His agency also provides hope.
“We treat people with dignity, with respect, according to our Gospel values, and it helps,” he said. “We are all here to help one another. That becomes more apparent the older we get.”
At Sacred Heart Parish in Anderson in Shasta County, the community is living those values.
In a county with a 16 percent unemployment rate, Sacred Heart parishioners almost doubled their donation to the Annual Catholic Appeal last year. Then they took their portion of the stewardship fund — the 25 percent of their donations that goes back to the parishes for local social service ministries — and gave all of it to Anderson-Cottonwood Christian Assistance, a food bank that fed 350 families a month last year and feeds 600 to 650 families each month now. Many Sacred Heart parishioners volunteer there.
Deacon Mike Evans of Sacred Heart Parish told The Herald that 14 local churches together create and run the food bank, applying for foundation and government grants, and appealing to their congregations. The families helped each month are out of a total area population of 10,000 people, he said.
The food bank may be feeding almost a quarter of the population, Deacon Evans said.
“These are mostly resident families,” he said. “Work has dried up around here. In most cases, you don’t work full time even when you have work. The need is huge. We’re trying to sustain people who have no other income.”
“We put every penny we get from the Annual Catholic Appeal straight into Christian Assistance,” he said.
How you can donate
Approximately 100,000 Catholic households in the 20-county Diocese of Sacramento recently received advance notice of the 2010 Annual Catholic Appeal through an eight-page mailer and gift envelope sent to them by the diocese’s Office of Stewardship and Development.
At Masses throughout the diocese on the appeal commitment weekend on Feb. 27-28, parishioners will view a DVD (in English and Spanish) featuring Bishop Jaime Soto and other parish and charities’ leaders, as well as some of the people who are helped by programs that the Annual Catholic Appeal supports.

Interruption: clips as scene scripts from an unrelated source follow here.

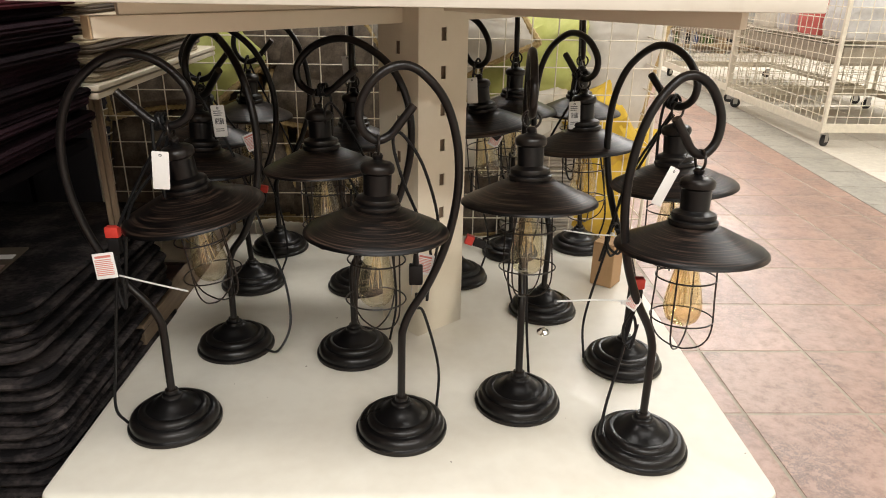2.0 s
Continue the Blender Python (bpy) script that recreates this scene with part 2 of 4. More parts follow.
def lathe(profile, n=40, bm=None, m=None):
    """A turned shape from (radius, height) pairs; a radius of 0 closes an end."""
    bm = bm or bmesh.new()
    rings = []
    for r, z in profile:
        if r < 1e-6:
            rings.append([bm.verts.new((0, 0, z))])
        else:
            rings.append([bm.verts.new((r * math.cos(2 * math.pi * k / n), r * math.sin(2 * math.pi * k / n), z)) for k in range(n)])
    for a, b in zip(rings, rings[1:]):
        for k in range(n):
            q = [a[k % len(a)], a[(k + 1) % len(a)], b[(k + 1) % len(b)], b[k % len(b)]]
            q = list(dict.fromkeys(q))
            if len(q) > 2:
                bm.faces.new(q)
    if m is not None:
        bmesh.ops.transform(bm, matrix=m, verts=[v for r in rings for v in r])
    return bm


def smooth_path(points, steps=6):
    """A Catmull-Rom curve through the points."""
    ps = [Vector(p) for p in points]
    ps = [2 * ps[0] - ps[1]] + ps + [2 * ps[-1] - ps[-2]]
    out = []
    for i in range(1, len(ps) - 2):
        a, b, c, d = ps[i - 1 : i + 3]
        for k in range(steps):
            t = k / steps
            out.append(0.5 * (2 * b + (c - a) * t + (2 * a - 5 * b + 4 * c - d) * t * t + (3 * b - a - 3 * c + d) * t ** 3))
    return out + [ps[-2]]


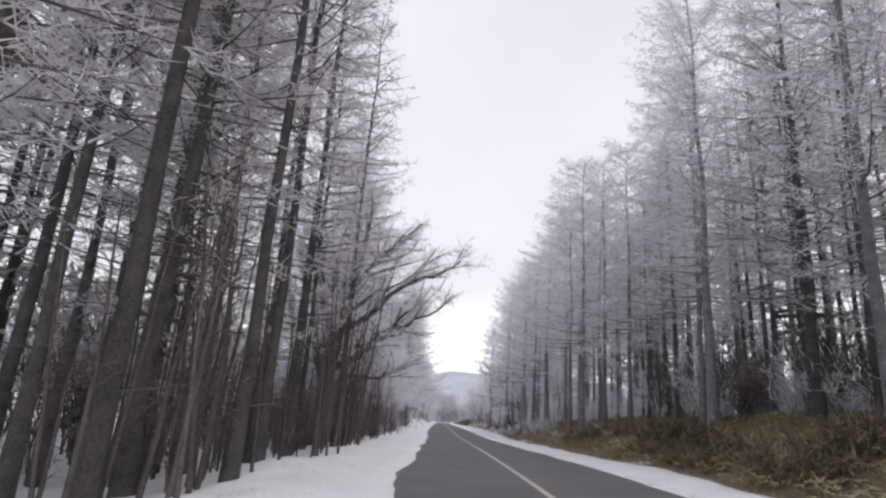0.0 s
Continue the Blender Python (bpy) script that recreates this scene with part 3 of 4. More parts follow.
def forked_parts(seed):
    """A slender dark tree that leans to the road, forks at half its height and carries a rounded frosted crown."""
    t = Tree()
    t.trunk.tube([(0.1, 0, -0.4), (0.0, 0, 0.2), (-0.2, 0, 1.4), (-0.5, 0, 2.6), (-0.85, 0, 3.9)], [0.27, 0.21, 0.18, 0.165, 0.14], 10)
    return framed(t, [((-0.8, 0, 3.8), (-2.2, 0, 10.2), 0.4), ((-0.8, 0, 3.8), (0.5, 0.1, 10.4), -0.2), ((-1.3, 0, 5.0), (-4.4, 0.2, 8.2), 0.3), ((-0.6, 0, 3.2), (-3.4, 0.4, 6.2), 0.3), ((-1.0, 0, 4.6), (-0.9, 1.5, 10.4), 0),
                      ((-0.2, 0, 6.4), (2.3, 0.3, 10.4), 0.2), ((-1.7, 0, 6.8), (-3.6, -0.5, 10.0), 0.2), ((-0.4, 0, 5.4), (2.8, -0.4, 7.6), 0.4), ((-0.9, 0, 4.3), (-1.2, -1.6, 9.6), 0.1)],
                  seed, [0.12, 0.11, 0.08, 0.06, 0.09, 0.08, 0.07, 0.07, 0.08], 10, 0.012, 0.14)


def fan_parts(seed):
    """A tree leaning out from the bank, its limbs fanned towards the road."""
    t = Tree()
    t.trunk.tube([(-0.1, 0, -0.4), (0.0, 0, 0.3), (0.1, 0, 1.2), (0.5, 0, 2.4), (1.3, 0.05, 3.5)], [0.33, 0.25, 0.22, 0.19, 0.16], 10)
    return framed(t, [((1.2, 0, 3.4), (5.2, 0, 10.4), 0.2), ((0.9, 0, 3.0), (3.4, 0.6, 10.4), -0.2), ((1.3, 0, 3.5), (6.6, 0.4, 6.8), 0.3), ((1.2, 0, 3.3), (7.2, -0.2, 5.2), 0.3), ((0.6, 0, 2.5), (1.4, 0.8, 10.8), 0),
                      ((0.3, 0, 1.9), (-1.6, 0.5, 8.0), 0.2), ((2.4, 0, 5.2), (5.4, 1.2, 8.4), 0.2), ((0.7, 0, 2.7), (0.6, -0.9, 9.6), 0), ((3.0, 0, 6.6), (6.4, -0.6, 9.0), 0.2)],
                  seed, [0.14, 0.12, 0.1, 0.09, 0.11, 0.09, 0.08, 0.09, 0.07], 13, 0.0065, 0.16)


def leaning_parts(seed):
    """A tree that leans far out from the bank, with a frosted crown at its end and one level lower branch."""
    t = Tree()
    t.trunk.tube([(-0.15, 0, -0.5), (0, 0, 0.1), (0.28, 0, 1.1), (0.6, 0.05, 2.4), (1.15, 0, 4.0), (1.5, 0.05, 5.3), (1.9, 0, 6.4)], [0.25, 0.19, 0.175, 0.165, 0.145, 0.12, 0.09], 10)
    return framed(t, [((1.85, 0, 6.2), (3.7, 0.1, 10.0), -0.2), ((1.55, 0, 5.5), (5.0, 0.2, 7.8), -0.2), ((0.65, 0, 2.6), (3.3, 0.2, 2.8), 0.0), ((1.2, 0, 4.1), (0.9, 0.4, 9.2), 0.0), ((2.3, 0, 7.2), (2.4, -0.5, 10.2), 0.0),
                      ((1.3, 0, 4.5), (3.1, 0.6, 5.7), 0.1), ((1.0, 0, 3.5), (-1.2, 0.3, 6.6), 0.2), ((2.6, 0.1, 7.6), (4.6, -0.3, 9.3), 0.0)],
                  seed, [0.08, 0.07, 0.045, 0.07, 0.06, 0.05, 0.055, 0.05], 11, 0.0075, 0.14)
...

The Annual Catholic Appeal will help fund more than 20 different charitable organizations, which operate more than 100 different social service programs.
Fifty percent of the total money raised will go to social service programs. Twenty-five percent of donors’ gifts will be returned to the 104 parishes in the diocese for their local social service ministries. The remaining 25 percent will support the education of diocesan seminarians and create a diocesan needs-based tuition assistance fund for families who desire a Catholic school education for their children but cannot afford it.
Despite the economic recession, the number of donors to the Annual Catholic Appeal and the total amount raised both have risen steadily over the past three years. Contributions increased from more than $1.1 million in 2007 to more than $1.9 million in 2008. In 2009, the appeal raised $2.5 million from 21,000 donors.
“We have a very proud legacy of good works in the area of social services and Catholic education and health care,” Bishop Soto said in the DVD. “When we celebrate the Gospel and are nourished by the Lord Jesus, we have to carry that nourishment out, through our charitable works, in the way that we care for our brothers and sisters.”